<<<<

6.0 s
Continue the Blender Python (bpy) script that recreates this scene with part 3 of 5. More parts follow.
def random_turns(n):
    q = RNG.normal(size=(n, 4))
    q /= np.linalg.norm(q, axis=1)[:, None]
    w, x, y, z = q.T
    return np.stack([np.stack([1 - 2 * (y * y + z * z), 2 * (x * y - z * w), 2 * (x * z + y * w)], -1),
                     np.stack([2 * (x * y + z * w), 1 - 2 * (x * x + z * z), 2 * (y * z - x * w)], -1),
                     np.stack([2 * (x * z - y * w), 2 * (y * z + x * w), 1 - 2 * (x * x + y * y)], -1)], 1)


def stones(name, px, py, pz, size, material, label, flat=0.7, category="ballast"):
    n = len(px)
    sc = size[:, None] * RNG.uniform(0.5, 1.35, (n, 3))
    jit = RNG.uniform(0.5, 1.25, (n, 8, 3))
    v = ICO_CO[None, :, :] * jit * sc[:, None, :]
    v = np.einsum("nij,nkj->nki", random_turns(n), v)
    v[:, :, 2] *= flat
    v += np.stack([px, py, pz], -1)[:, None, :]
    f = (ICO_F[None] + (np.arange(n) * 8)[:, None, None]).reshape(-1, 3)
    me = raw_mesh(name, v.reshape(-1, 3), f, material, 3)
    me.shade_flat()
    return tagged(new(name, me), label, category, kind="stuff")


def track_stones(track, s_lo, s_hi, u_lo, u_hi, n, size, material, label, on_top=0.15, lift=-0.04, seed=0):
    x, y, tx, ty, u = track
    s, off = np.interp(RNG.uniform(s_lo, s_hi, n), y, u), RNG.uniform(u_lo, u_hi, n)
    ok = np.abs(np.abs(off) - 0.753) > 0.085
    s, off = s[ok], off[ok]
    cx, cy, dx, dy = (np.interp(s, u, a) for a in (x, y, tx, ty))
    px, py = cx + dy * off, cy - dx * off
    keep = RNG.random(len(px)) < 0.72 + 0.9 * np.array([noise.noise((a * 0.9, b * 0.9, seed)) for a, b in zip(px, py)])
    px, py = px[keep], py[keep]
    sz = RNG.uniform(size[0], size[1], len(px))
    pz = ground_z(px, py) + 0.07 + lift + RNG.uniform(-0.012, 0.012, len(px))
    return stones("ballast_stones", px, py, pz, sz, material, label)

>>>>

EXERCISE GOAL: Within the listing above, extract exactly the lines from the line with "Continue the Blender" to the line with "np.stack([2 * (x * z", the two named lines included, and no others.

THE REPLY:
Continue the Blender Python (bpy) script that recreates this scene with part 3 of 5. More parts follow.
def random_turns(n):
    q = RNG.normal(size=(n, 4))
    q /= np.linalg.norm(q, axis=1)[:, None]
    w, x, y, z = q.T
    return np.stack([np.stack([1 - 2 * (y * y + z * z), 2 * (x * y - z * w), 2 * (x * z + y * w)], -1),
                     np.stack([2 * (x * y + z * w), 1 - 2 * (x * x + z * z), 2 * (y * z - x * w)], -1),
                     np.stack([2 * (x * z - y * w), 2 * (y * z + x * w), 1 - 2 * (x * x + y * y)], -1)], 1)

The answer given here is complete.